Quality wise, the episodes look excellent on Blu-Ray and really sharp. There’s an issue with one episode and the audio is off, I believe it might be in the first season/first disc. I think you can ask Warner Bros for a replacement disc. Extras-wise, there’s a bunch to watch like lost pilot, how to draw Fred Flintstone, a few featurettes with people that worked on the series, The Flintstones and WWE: Stone Age Smackdown! (whatever that is – I can’t stomach anything wrestling related so I didn’t watch), and The Man Called Flintstone feature movie. A lot to offer for the die-hard Flintstones fans.
The Flintstones isn’t an animated series I want to watch all the time like The Simpsons, Family Guy, South Park, Looney Tunes and other shows but it’s one I get in the mood to watch from time to time.

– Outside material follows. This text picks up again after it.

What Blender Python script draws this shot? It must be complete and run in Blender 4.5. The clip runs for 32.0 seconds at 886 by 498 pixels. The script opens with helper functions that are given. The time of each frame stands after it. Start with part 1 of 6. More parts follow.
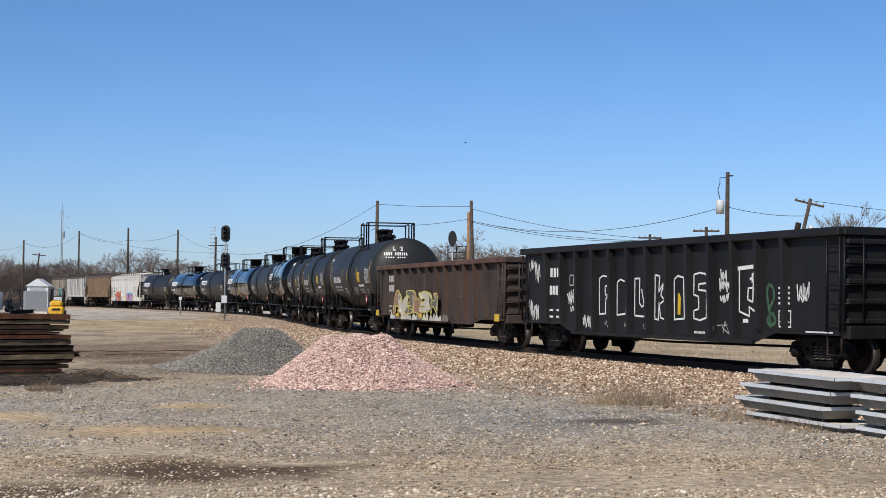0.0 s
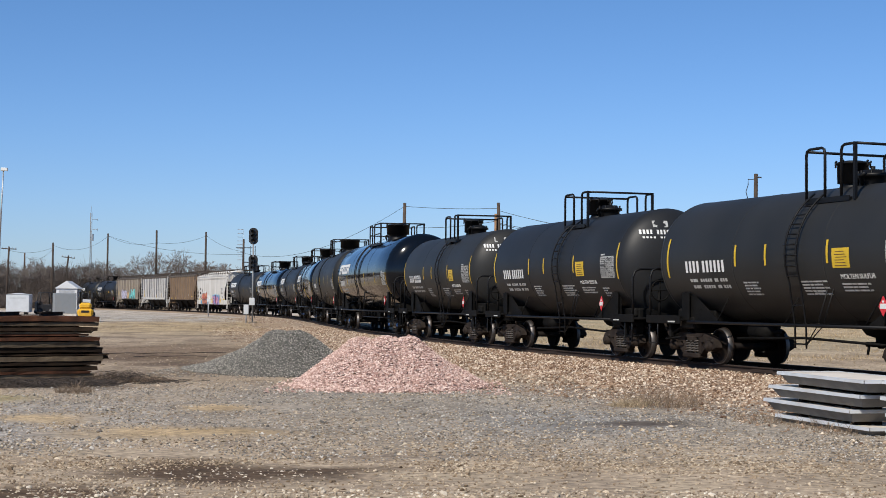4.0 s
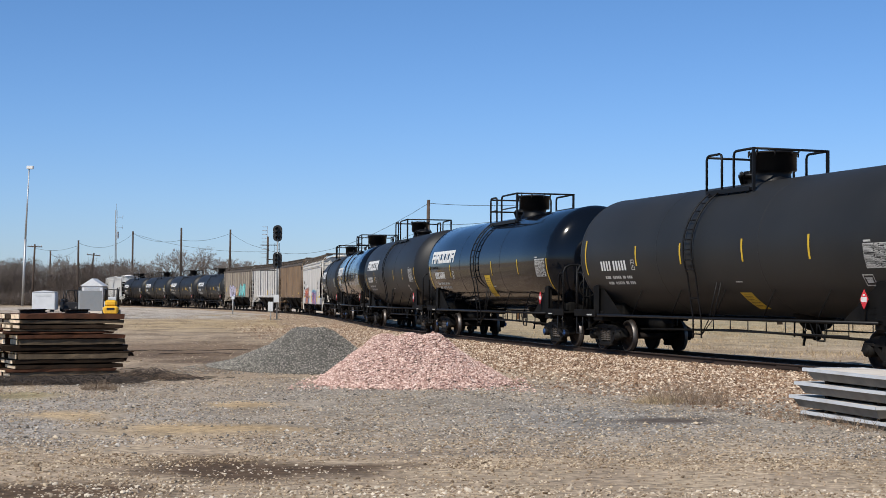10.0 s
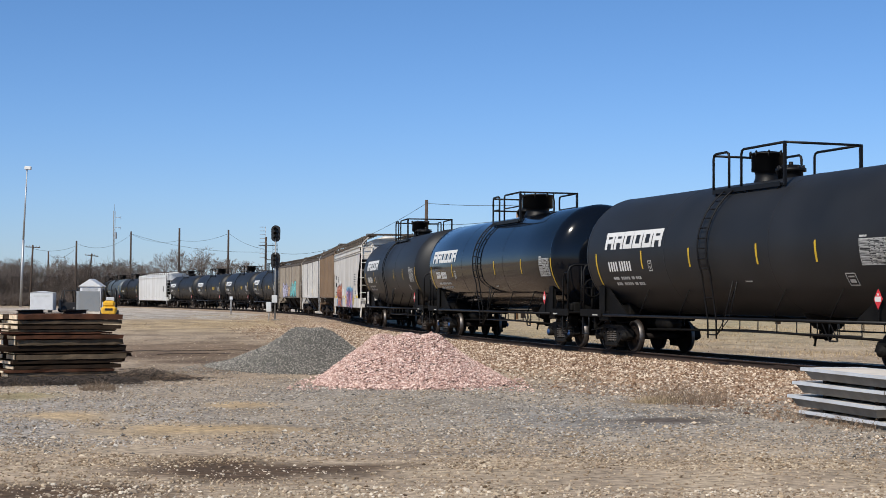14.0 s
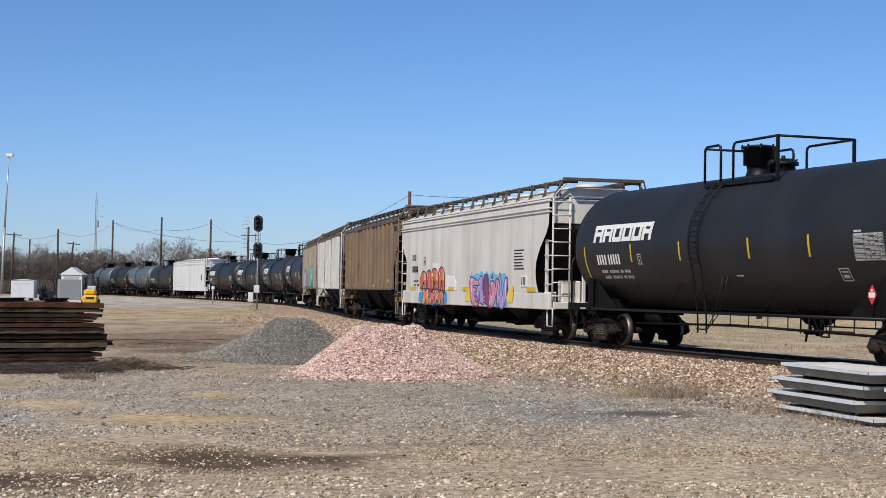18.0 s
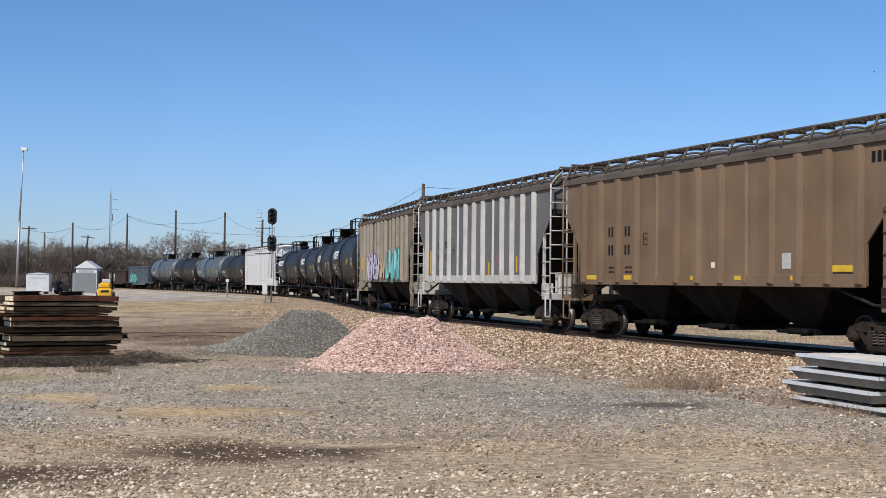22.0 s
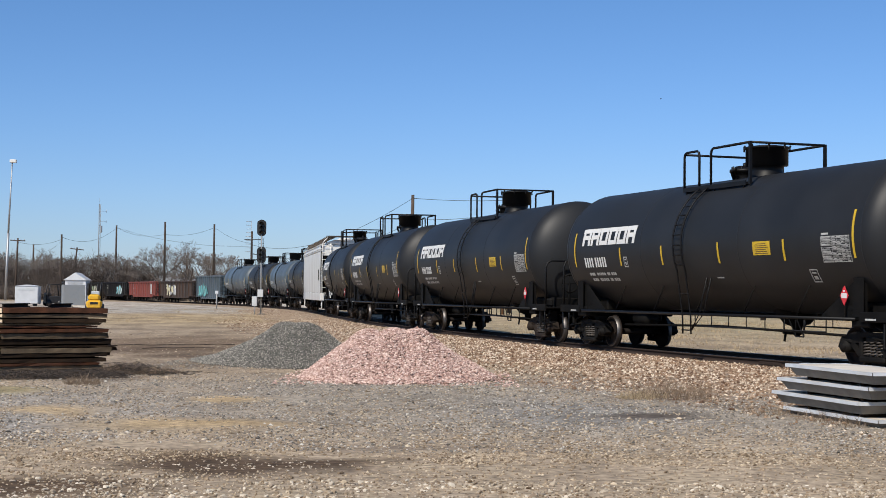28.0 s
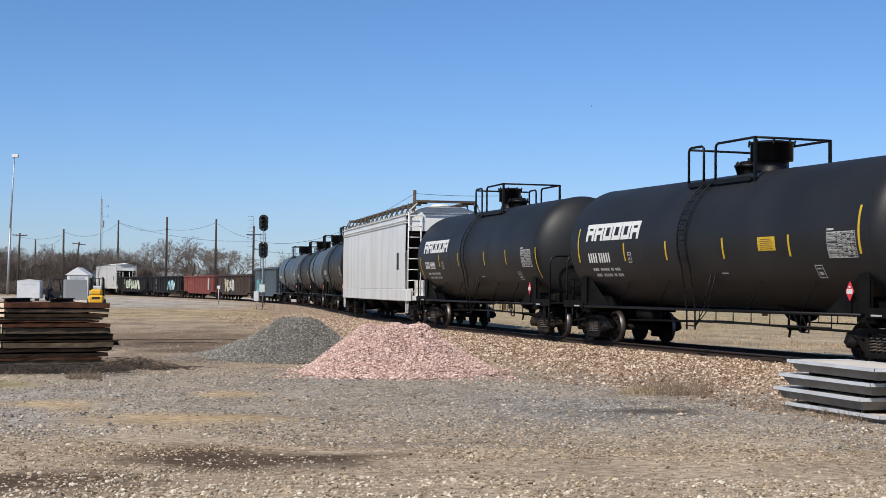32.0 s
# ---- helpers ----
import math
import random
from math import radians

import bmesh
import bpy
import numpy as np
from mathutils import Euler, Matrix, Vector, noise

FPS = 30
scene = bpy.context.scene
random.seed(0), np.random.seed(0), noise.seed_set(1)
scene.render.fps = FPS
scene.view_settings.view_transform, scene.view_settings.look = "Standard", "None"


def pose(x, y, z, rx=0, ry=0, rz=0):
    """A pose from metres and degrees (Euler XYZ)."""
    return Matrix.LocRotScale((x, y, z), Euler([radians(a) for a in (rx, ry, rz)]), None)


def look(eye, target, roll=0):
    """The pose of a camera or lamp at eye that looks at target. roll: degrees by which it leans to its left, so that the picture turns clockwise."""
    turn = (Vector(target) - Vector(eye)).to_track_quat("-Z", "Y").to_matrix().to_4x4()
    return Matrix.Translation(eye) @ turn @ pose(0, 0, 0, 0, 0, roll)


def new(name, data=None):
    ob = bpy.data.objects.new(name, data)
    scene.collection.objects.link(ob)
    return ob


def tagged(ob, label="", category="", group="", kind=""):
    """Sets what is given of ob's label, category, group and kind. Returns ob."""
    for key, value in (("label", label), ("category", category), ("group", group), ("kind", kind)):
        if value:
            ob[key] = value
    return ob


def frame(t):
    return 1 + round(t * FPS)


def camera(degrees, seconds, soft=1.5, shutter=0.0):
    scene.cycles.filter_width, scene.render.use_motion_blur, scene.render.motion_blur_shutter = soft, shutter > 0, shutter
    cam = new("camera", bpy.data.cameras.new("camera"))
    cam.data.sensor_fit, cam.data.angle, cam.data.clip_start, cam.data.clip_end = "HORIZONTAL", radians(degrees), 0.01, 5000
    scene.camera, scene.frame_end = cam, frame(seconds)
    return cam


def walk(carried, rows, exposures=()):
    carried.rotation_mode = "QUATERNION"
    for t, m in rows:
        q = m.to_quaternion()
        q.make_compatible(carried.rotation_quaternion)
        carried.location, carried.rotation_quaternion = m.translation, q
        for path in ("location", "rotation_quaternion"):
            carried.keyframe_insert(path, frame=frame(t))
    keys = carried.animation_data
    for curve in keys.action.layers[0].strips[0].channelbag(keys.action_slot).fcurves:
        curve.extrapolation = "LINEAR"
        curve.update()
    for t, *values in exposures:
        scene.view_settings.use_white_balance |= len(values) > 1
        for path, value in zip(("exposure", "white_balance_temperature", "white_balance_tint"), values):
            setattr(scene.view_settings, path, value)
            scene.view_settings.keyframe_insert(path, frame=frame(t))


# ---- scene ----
RAIL = 0.26                      # rail head above the yard's ground
EYE = (0.0, 0.0, 1.67)
cam = camera(33.58, 32.0, soft=0.5, shutter=0.06)


def aim(yaw, pitch, roll):
    y, p = radians(yaw), radians(pitch)
    d = Vector((math.sin(y) * math.cos(p), math.cos(y) * math.cos(p), math.sin(p)))
    return look(EYE, Vector(EYE) + d * 10, roll)


walk(cam, [(t, aim(y, p, r)) for t, y, p, r in (
    (0.0, 1.438, 1.988, 0.509), (0.5, 1.446, 1.974, 0.555), (1.0, 1.369, 1.951, 0.524), (1.5, 1.062, 1.843, 0.370),
    (2.0, 0.761, 1.681, 0.312), (2.5, 0.527, 1.728, 0.370), (3.0, 0.382, 1.916, 0.424),
    (3.5, 0.401, 2.058, 0.494), (5.5, 0.251, 2.067, 0.495), (6.0, 0.213, 2.088, 0.515), (6.5, 0.064, 2.112, 0.535),
    (7.0, -0.046, 2.139, 0.531), (7.5, -0.097, 2.139, 0.573), (8.0, -0.057, 2.107, 0.660), (8.5, -0.123, 2.000, 0.572),
    (9.0, -0.337, 1.892, 0.392), (9.5, -0.576, 1.894, 0.368), (10.0, -0.557, 1.933, 0.407), (10.5, -0.444, 2.021, 0.450),
    (11.0, -0.414, 2.064, 0.460), (11.5, -0.449, 1.984, 0.400), (12.0, -0.490, 1.876, 0.371), (12.5, -0.416, 1.842, 0.362),
    (13.0, -0.409, 1.909, 0.365), (13.5, -0.472, 1.930, 0.307), (14.0, -0.485, 1.936, 0.341), (14.5, -0.523, 1.888, 0.334),
    (16.5, -0.390, 1.682, 0.634), (17.0, -0.125, 1.623, 0.739), (17.5, 0.079, 1.623, 0.779), (18.0, 0.195, 1.621, 0.873),
    (18.5, 0.231, 1.567, 0.876), (19.0, 0.143, 1.459, 0.756), (19.5, -0.084, 1.408, 0.684), (20.0, -0.376, 1.347, 0.522),
    (20.5, -0.596, 1.293, 0.435), (21.0, -0.586, 1.325, 0.438), (21.5, -0.447, 1.333, 0.535), (22.0, -0.341, 1.305, 0.664),
    (22.5, -0.246, 1.351, 0.623), (23.0, -0.207, 1.384, 0.616), (23.5, -0.206, 1.458, 0.616), (24.0, -0.237, 1.518, 0.599),
    (24.5, -0.168, 1.553, 0.599), (25.0, -0.023, 1.595, 0.625), (25.5, 0.058, 1.663, 0.613), (27.5, 0.031, 1.778, 0.544),
    (28.0, 0.059, 1.746, 0.547), (28.5, 0.092, 1.679, 0.549), (29.0, 0.090, 1.646, 0.556), (29.5, 0.154, 1.635, 0.621),
    (30.0, 0.344, 1.627, 0.639), (30.5, 0.335, 1.659, 0.637), (31.0, 0.180, 1.657, 0.606), (31.5, 0.024, 1.598, 0.623),
    (32.0, -0.012, 1.560, 0.622),
)])

# ---- world and sun ----
SUN_TO = Vector((-0.37, -0.61, 0.69)).normalized()
world = bpy.data.worlds.new("sky")
world.use_nodes = True
scene.world = world
wn = world.node_tree
sky = wn.nodes.new("ShaderNodeTexSky")
sky.sky_type = "NISHITA"
sky.sun_disc = False
sky.sun_elevation = math.asin(SUN_TO.z)
sky.sun_rotation = math.atan2(SUN_TO.x, SUN_TO.y)
sky.air_density, sky.dust_density, sky.ozone_density = 1.0, 0.2, 2.0
tint = wn.nodes.new("ShaderNodeHueSaturation")      # the clear winter air of the place
tint.inputs["Saturation"].default_value = 1.12
wn.links.new(sky.outputs[0], tint.inputs["Color"])
# the haze near the horizon is pale blue here, not yellow
up = wn.nodes.new("ShaderNodeTexCoord")
upz = wn.nodes.new("ShaderNodeSeparateXYZ")
wn.links.new(up.outputs["Generated"], upz.inputs[0])
haze = wn.nodes.new("ShaderNodeValToRGB")
haze.color_ramp.elements[0].position, haze.color_ramp.elements[0].color = 0.0, (0.71, 0.90, 1.46, 1)
haze.color_ramp.elements[1].position, haze.color_ramp.elements[1].color = 0.40, (0.72, 0.97, 1.13, 1)
mid = haze.color_ramp.elements.new(0.12)
mid.color = (0.72, 0.95, 1.39, 1)
wn.links.new(upz.outputs[2], haze.inputs[0])
air = wn.nodes.new("ShaderNodeVectorMath")
air.operation = "MULTIPLY"
wn.links.new(tint.outputs[0], air.inputs[0]), wn.links.new(haze.outputs[0], air.inputs[1])
wn.nodes["Background"].inputs[1].default_value = 0.088
wn.links.new(air.outputs[0], wn.nodes["Background"].inputs[0])
sun = new("sun", bpy.data.lights.new("sun", "SUN"))
sun.data.energy, sun.data.angle, sun.data.color = 4.9, radians(0.55), (1.0, 0.93, 0.83)
sun.matrix_world = look((0, 0, 60), Vector((0, 0, 60)) - SUN_TO)
scene.view_settings.exposure = -0.08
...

Now it’s available on Blu-Ray and I think it’s definitely upgrading if you already owned some of the DVDs.
The Flagstones: The Lost Pilot
How to Draw Fred Flintsone
Carved in Stone: The Flintstones Phenomenon
Songs of The Flintstones Album
All About The Flintstones
Bedrock Collectibles: Collecting All Things Flinstones
The Flintstones: One Million Years Ahead of its Time
First Families of the Stone Age
Hanna-Barbera’s Legendary Music Director Hoyt Curtin
The Flintstones Meet Pop Culture
The Great Gazoo – From A to Zetox
The Flintstones and WWE: Stone Age Smackdown!
The Man Called Flintstone
Codec: MPEG-4 AVC
Aspect ratio: 1.78:1, 1.77:1, 1.33:1
Original aspect ratio: 1.33:1, 1.78:1, 1.85:1
English: Dolby Digital 2.0 Mono
French: Dolby Digital 2.0 Mono
Spanish: Dolby Digital 2.0 Mono
English SDH, French, Spanish
Bottom Line: If you ever wanted to own all the episodes of The Flintstones in excellent quality, now’s the time!